A child of punk and noise, Pierre G. Desenfant, under the Blackthread monicker, pursues the multiple incantations of an immersive and inner quest, carved from the limbo of his own dreams, cinematographic miniatures where the intimacy of words and spoken word meets the chiseled luxury of analog machines.
In his songs of a new century, Blackthread experiments with the precision of the scalpel, an outstanding storyteller floating on vaporous synthetic mist. Sumptuous magnetic clouds in which balances an emaciated bass, choirs on the horizon, a soul keyboard or a minimal, almost hypnotic beat. We slide between scenes in sequences, carried by the echo of this voice dancing between the murmuring and the sung, hints of Gil-Scott Heron flirt with Pansonic, Coil and Enoesque ambience.
Written and constructed for three years, his third album 'The Way You Haunt My Dreams' was recorded with urgency in only a few days, with the contribution of sounds from friends (Béatrice Morel, Frédéric D. Oberland & Stéphane Pigneul de Oiseaux-Tempête, Rémi Dulaurier) and the complicity of Johannes Buff (Zombie Zombie, Lee Ranaldo and The Dust, Enablers) in the mix. Contemporary photographer Gaël Bonnefon illustrates the album with his striking silver-toned clichés.

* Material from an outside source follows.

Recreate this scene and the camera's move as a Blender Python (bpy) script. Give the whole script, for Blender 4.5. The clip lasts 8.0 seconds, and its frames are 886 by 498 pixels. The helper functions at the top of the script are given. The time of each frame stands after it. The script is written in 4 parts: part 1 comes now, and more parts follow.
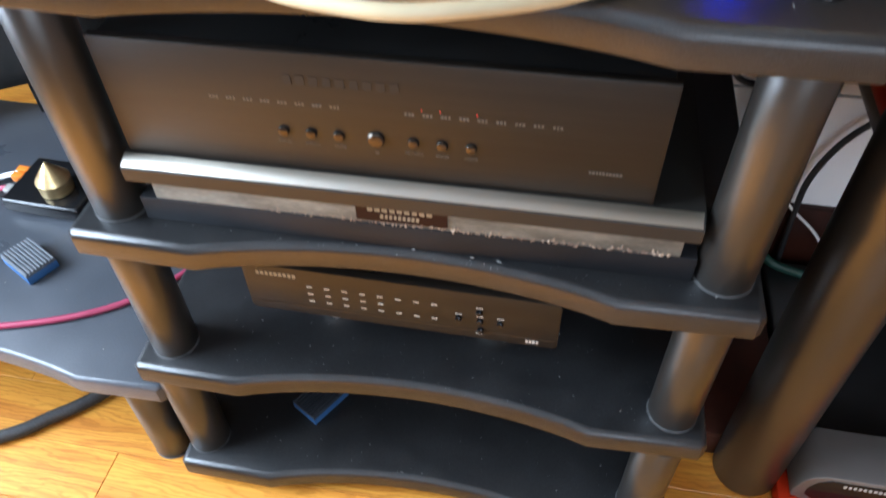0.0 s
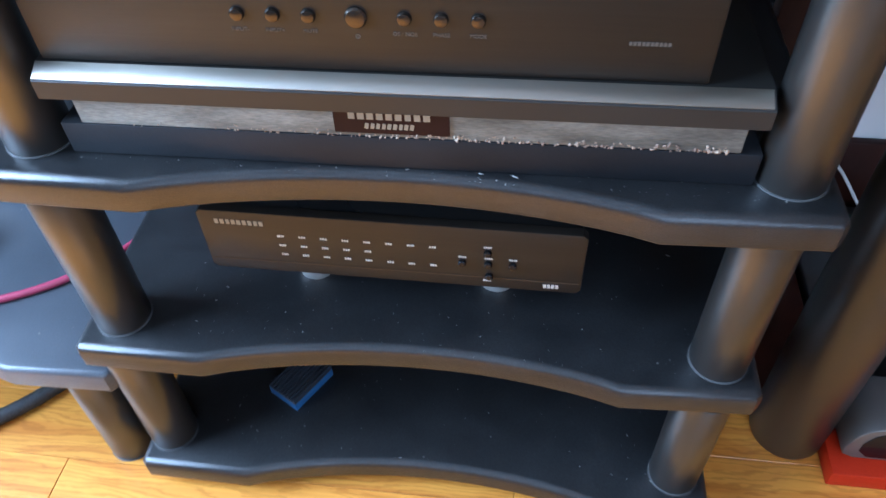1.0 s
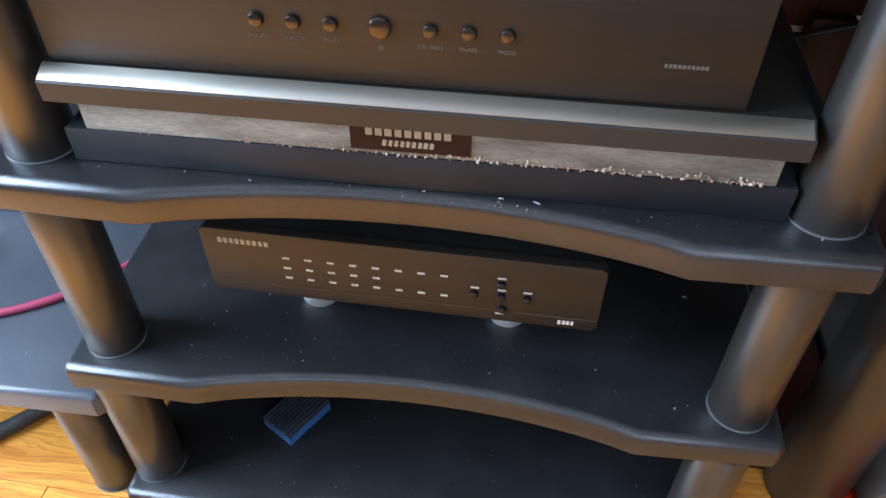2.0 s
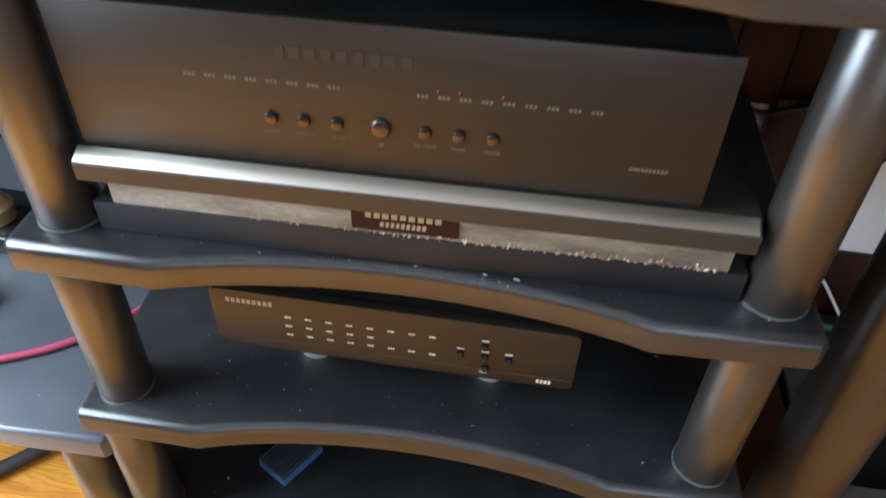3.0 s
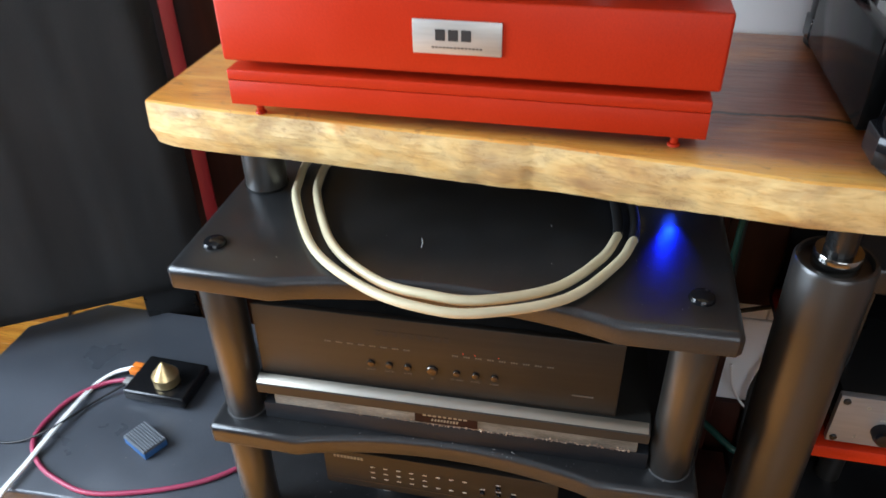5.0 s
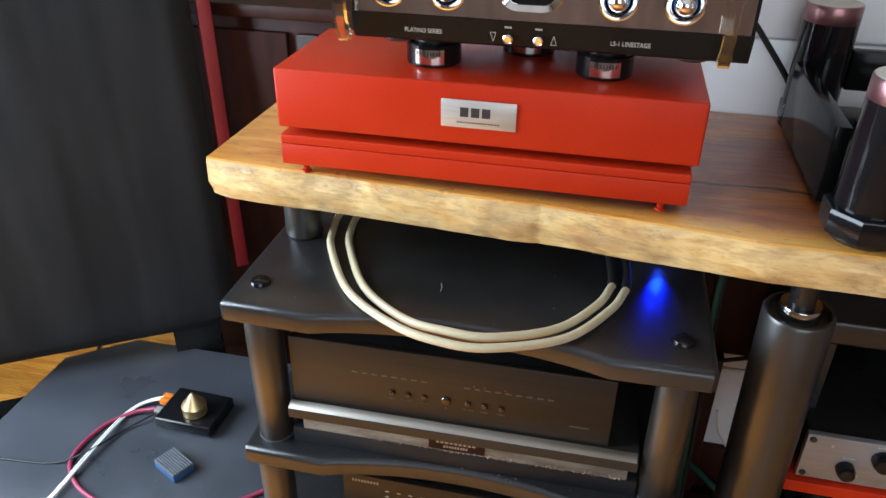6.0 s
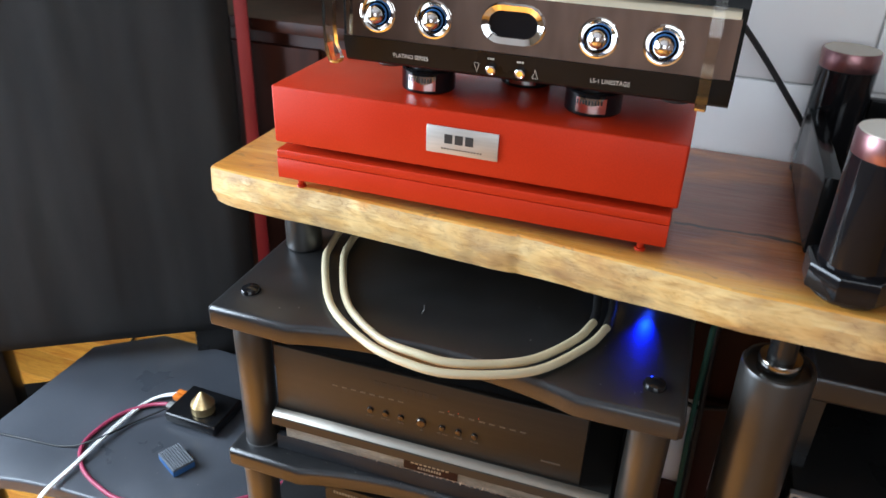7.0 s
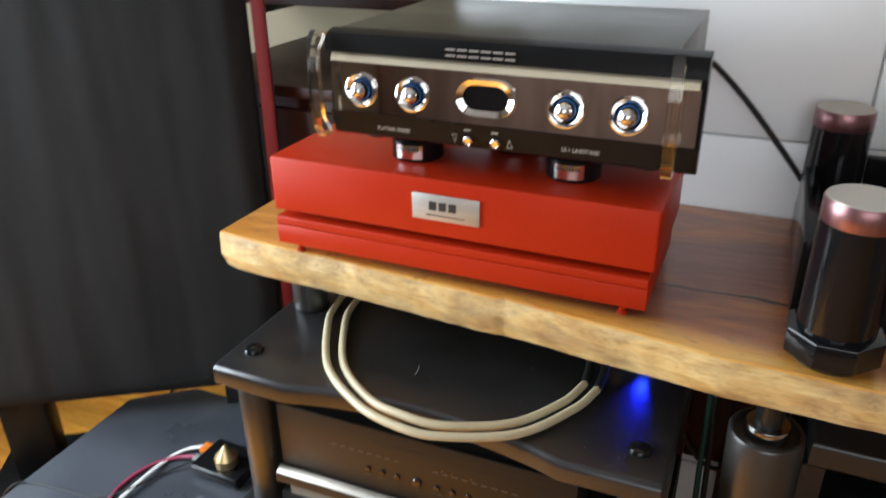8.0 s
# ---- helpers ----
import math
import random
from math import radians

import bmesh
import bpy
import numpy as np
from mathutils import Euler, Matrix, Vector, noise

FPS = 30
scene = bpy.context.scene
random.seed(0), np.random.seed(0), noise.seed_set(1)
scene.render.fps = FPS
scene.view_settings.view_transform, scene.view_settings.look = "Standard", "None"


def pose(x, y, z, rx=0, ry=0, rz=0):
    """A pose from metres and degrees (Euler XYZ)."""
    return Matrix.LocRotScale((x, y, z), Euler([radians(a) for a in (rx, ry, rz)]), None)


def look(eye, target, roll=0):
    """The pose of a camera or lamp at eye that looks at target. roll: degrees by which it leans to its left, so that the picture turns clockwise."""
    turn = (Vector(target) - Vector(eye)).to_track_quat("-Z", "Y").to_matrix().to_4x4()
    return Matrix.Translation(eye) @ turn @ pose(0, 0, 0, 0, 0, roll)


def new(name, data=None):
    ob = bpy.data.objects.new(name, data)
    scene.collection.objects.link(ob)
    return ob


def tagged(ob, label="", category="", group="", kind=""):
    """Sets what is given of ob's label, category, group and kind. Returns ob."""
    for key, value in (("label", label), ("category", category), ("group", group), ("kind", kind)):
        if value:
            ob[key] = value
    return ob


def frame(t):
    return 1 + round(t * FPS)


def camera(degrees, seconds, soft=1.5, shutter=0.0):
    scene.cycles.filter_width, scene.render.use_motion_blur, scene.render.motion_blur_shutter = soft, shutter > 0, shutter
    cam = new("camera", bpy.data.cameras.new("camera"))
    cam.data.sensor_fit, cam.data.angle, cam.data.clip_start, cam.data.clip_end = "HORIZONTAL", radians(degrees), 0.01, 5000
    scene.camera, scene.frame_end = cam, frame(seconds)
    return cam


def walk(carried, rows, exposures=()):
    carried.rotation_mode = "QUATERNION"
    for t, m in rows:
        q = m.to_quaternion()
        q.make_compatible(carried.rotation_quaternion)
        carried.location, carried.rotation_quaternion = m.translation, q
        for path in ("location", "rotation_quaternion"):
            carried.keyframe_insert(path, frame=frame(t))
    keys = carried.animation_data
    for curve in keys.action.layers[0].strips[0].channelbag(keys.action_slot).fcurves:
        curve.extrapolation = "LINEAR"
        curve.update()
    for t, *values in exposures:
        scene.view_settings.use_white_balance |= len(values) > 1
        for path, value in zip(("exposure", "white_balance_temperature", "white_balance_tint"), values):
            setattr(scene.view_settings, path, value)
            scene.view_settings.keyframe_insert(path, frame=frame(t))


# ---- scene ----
cam = camera(61.2, 8.0, shutter=0.5)
EXPOSURES = [(0.0, 1.83, 5950, 10), (0.5, 1.77, 5650, 10), (1.0, 1.84, 4850, 8), (1.2, 1.84, 4950, 8), (2.4, 1.87, 5750, 9), (3.0, 1.84, 6100, 8), (3.5, 1.82, 6400, 9), (4.2, 1.31, 6250, 10), (5.3, 1.21, 6250, 10), (6.5, 1.13, 6250, 10), (7.0, 1.19, 6200, 10), (7.5, 1.25, 6150, 10), (8.0, 1.01, 6700, 10)]
PATH = [
    (0, (0.112, -0.426, 0.909), (-0.169, 0.905, -0.557), -1.4),
    (0.5, (0.113, -0.417, 0.838), (-0.144, 0.885, -0.658), -1.8),
    (1, (0.079, -0.391, 0.779), (-0.128, 0.959, -0.682), -2.2),
    (1.2, (0.069, -0.387, 0.765), (-0.116, 0.998, -0.665), -1.7),
    (2.3, (0.063, -0.383, 0.752), (-0.144, 1.061, -0.616), 1.2),
    (2.5, (0.061, -0.385, 0.767), (-0.128, 1.073, -0.589), 1.8),
    (3, (0.068, -0.402, 0.814), (-0.125, 1.082, -0.512), 2.3),
    (3.5, (0.085, -0.437, 0.913), (-0.146, 1.112, -0.332), 1.7),
    (4, (0.096, -0.488, 1.034), (-0.189, 1.111, -0.133), 1.6),
    (4.2, (0.076, -0.522, 1.053), (-0.149, 1.112, -0.078), 2.3),
    (5.3, (0.133, -0.641, 1.195), (-0.258, 0.958, 0.059), -1.3),
    (5.5, (0.133, -0.661, 1.21), (-0.265, 0.967, 0.119), -0.7),
    (6, (0.127, -0.725, 1.22), (-0.247, 0.956, 0.203), 0.7),
    (6.5, (0.14, -0.741, 1.225), (-0.254, 0.95, 0.233), 1.1),
    (7, (0.228, -0.701, 1.232), (-0.325, 0.954, 0.255), 2.1),
    (7.5, (0.314, -0.675, 1.241), (-0.468, 0.899, 0.286), 0.6),
    (8, (0.314, -0.68, 1.263), (-0.411, 0.968, 0.393), -0.7),
]
walk(cam, [(t, look(eye, target, roll)) for t, eye, target, roll in PATH], EXPOSURES)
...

Sparkling with a sensitive bark and piercing directly the heart, Blackthread delivers with 'The Way You Haunt My Dreams' a black and red diamond, addictive hollywood wandering, already blending into the night to haunt dreams in technicolor.
Blackthread is a story of development. Removing the traditional guitars and drums of noise rock in which he made his more conventional apprenticeship, Pierre G. Desenfant has reached a minimalistic formula in finding a new path. Constructed with minimal tools (a bass, analog synthesizers and his voice), his music, after these few years, expresses a plethora of sounds and feelings. Spoken words, whispers and explosions, this disciple of Brian Eno, Silver Apples and Alva Noto writes a beatless techno, rock devoid of guitar, an ambient enhanced with texts of icy beauty.
With 'The Way You Haunt My Dreams', Blackthread grapples with the tension of a certain genre of dark rock and literary post punk superimposed in ambient music. Continuing with this sense of mood, Desenfant succeeds with this new album in developing a rare songwriting in experimental synth music. Blackthread is also a story of the voice. Never suffocated by acoustic research, the words of the vocalist give this disc its depth of personality, somewhere between neuroleptic reverie and confrontation with the musician’s catharsis.